The governor of Durango State, José R. Aispuro, told Foro TV that the plane had departed during a storm and that the pilots might have “wanted to abort” the takeoff.
Mexican news media reported that the aircraft hit the ground nose-first, a few hundred yards from the end of the runway, and that many of the passengers were able to clamber out of the plane on their own.
Rómulo Campuzano, a passenger, told Foro TV that he felt “two very large impacts” and that the plane started “shaking in a violent way” before coming to a stop amid some vegetation beyond the end of the runway. He walked off the plane through the main door, he said.
Emergency vehicles and fire trucks arrived within five minutes of the crash, said Mr. Campuzano, who is the general secretary in Durango for Mexico’s National Action Party.
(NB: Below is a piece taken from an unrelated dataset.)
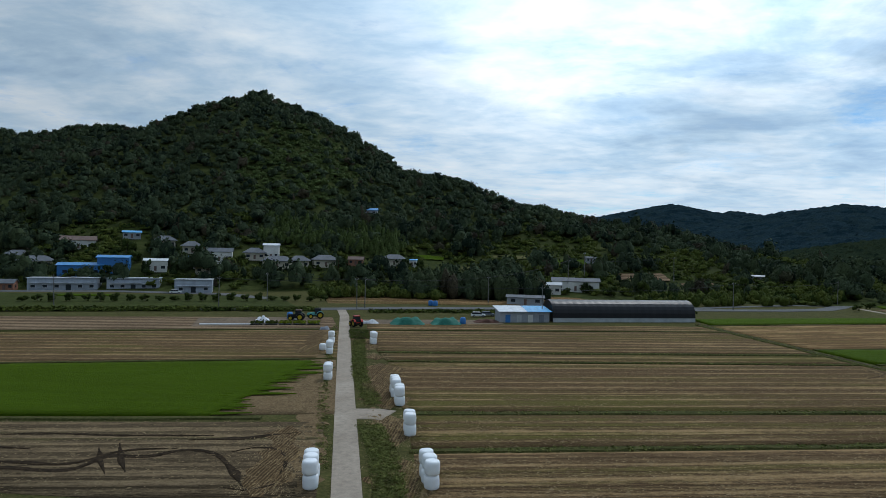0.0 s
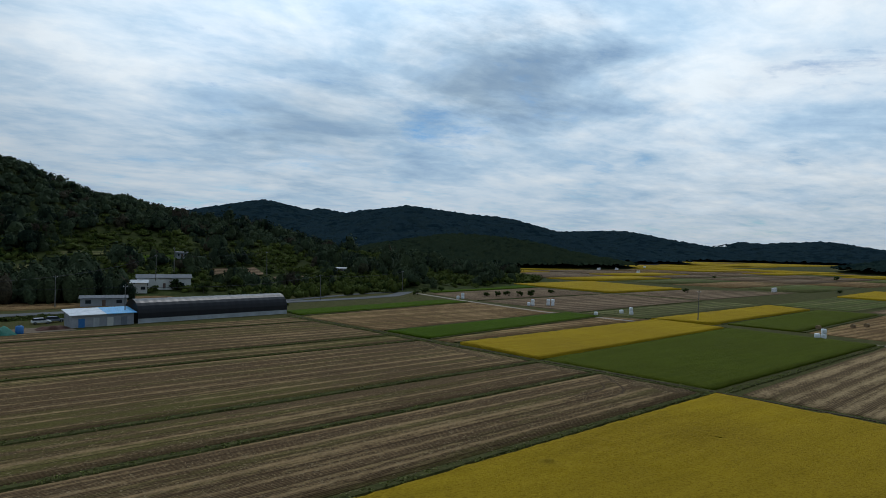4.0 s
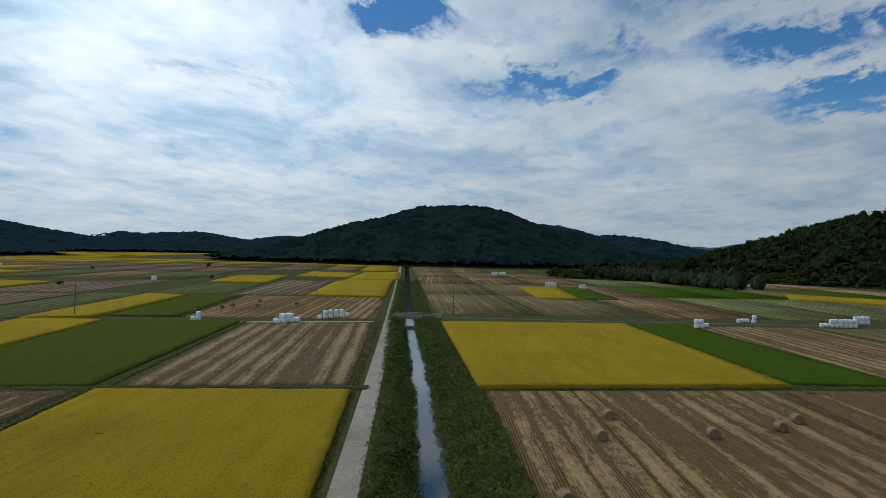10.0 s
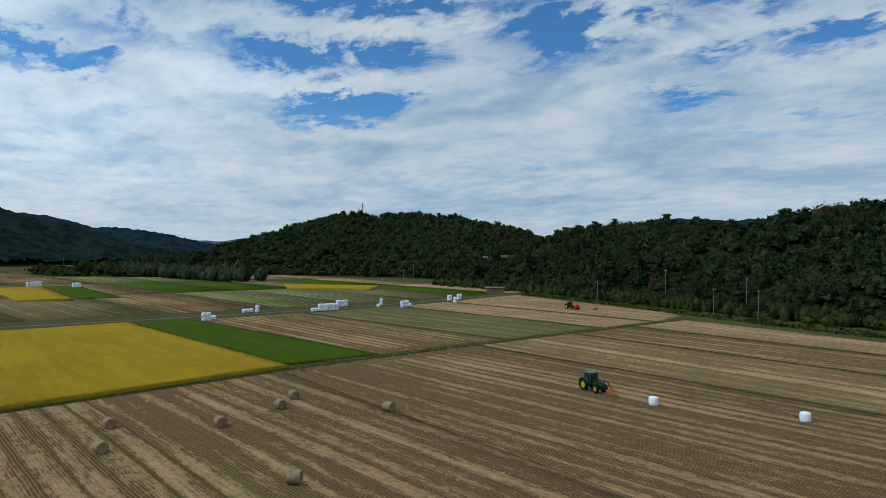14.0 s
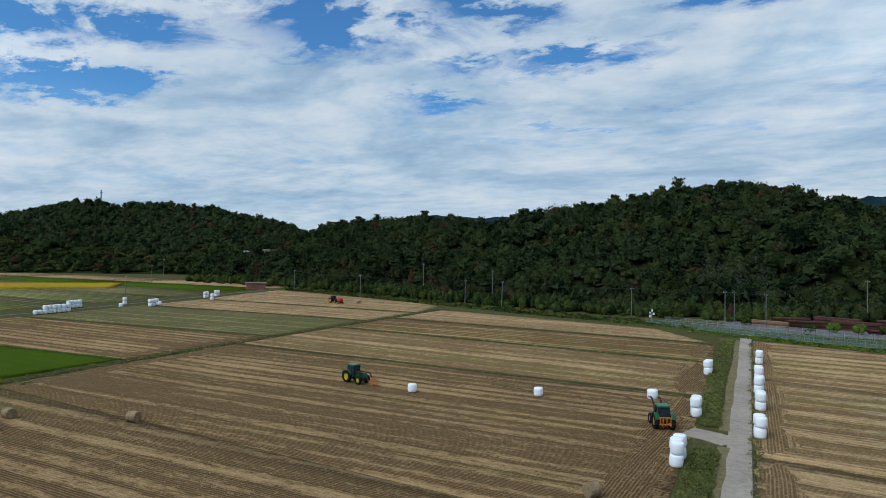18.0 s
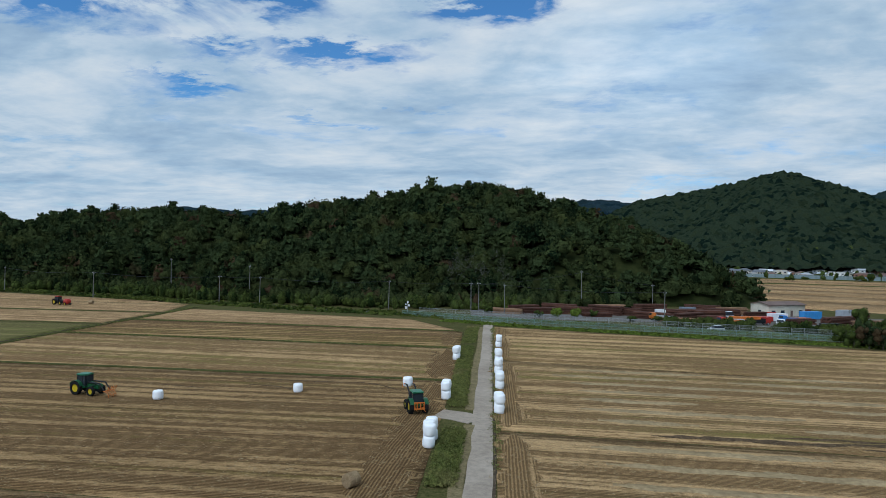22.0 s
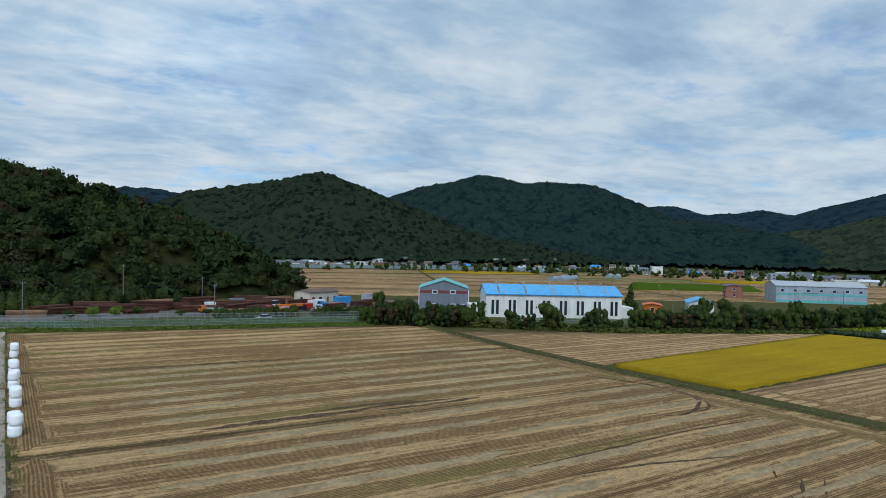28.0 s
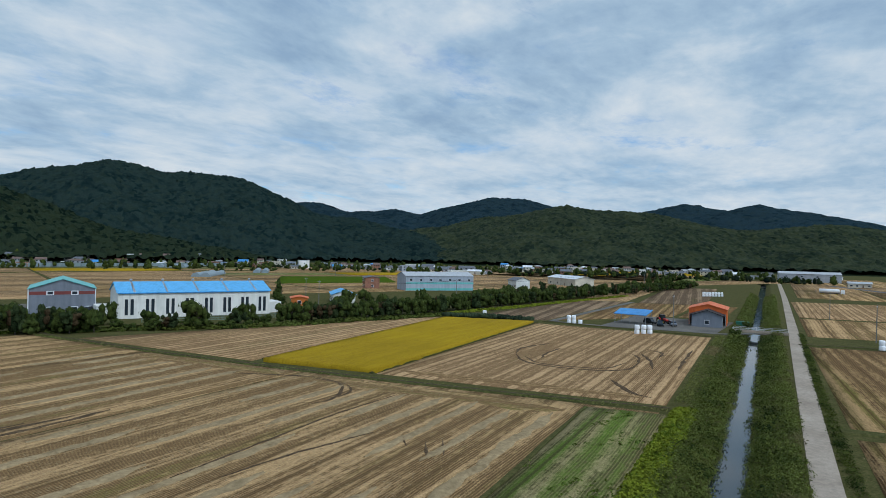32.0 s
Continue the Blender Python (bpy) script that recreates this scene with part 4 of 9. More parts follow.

Another passenger told Foro that the plane took off in a driving rainstorm but started falling soon after. Upon impact, she said, suitcases tumbled from the overhead bins and smoke filled the cabin. Some passengers unbuckled themselves from their seats and jumped out through a hole near the wing, said the woman, who was not identified.
Photos posted to social media by the Durango branch of the country’s Civil Protection Agency showed thick black smoke rising from the body of the severely damaged plane.
The cause of the crash was not immediately known. OMA, the company that operates the Durango airport, as well as 12 other international airports in north-central Mexico, said in a Twitter post that preliminary information indicated that the crash was “due to adverse weather conditions.”
Mr. Conesa of Aeromexico said an investigation into the cause was underway.
The Brazilian-made Embraer plane was about 10 years old and had been used by two other airlines, according to the aviation website Planespotters. Aeromexico has used the plane for four years, and Mr. Conesa said it had been “perfectly maintained” by the airline.
Aeromexico is considered one of the world’s safer airlines. Airlineratings, a website that keeps track of airline performance, has given Aeromexico a top safety rating.
But the airline has not been free of serious or fatal accidents. In August 1986, an Aeromexico flight approaching Los Angeles International Airport from Mexico crashed, killing 64 people on board, 15 people on the ground and three in a smaller aircraft that collided with the airplane. In 1981, an Aeromexico jet steered off a runway and burst into flames as it was landing in Chihuahua in northern Mexico, killing 36 people.
“We deeply regret this accident,” Aeromexico said in a statement on Tuesday. “The families of all those affected are in our thoughts and in our hearts.”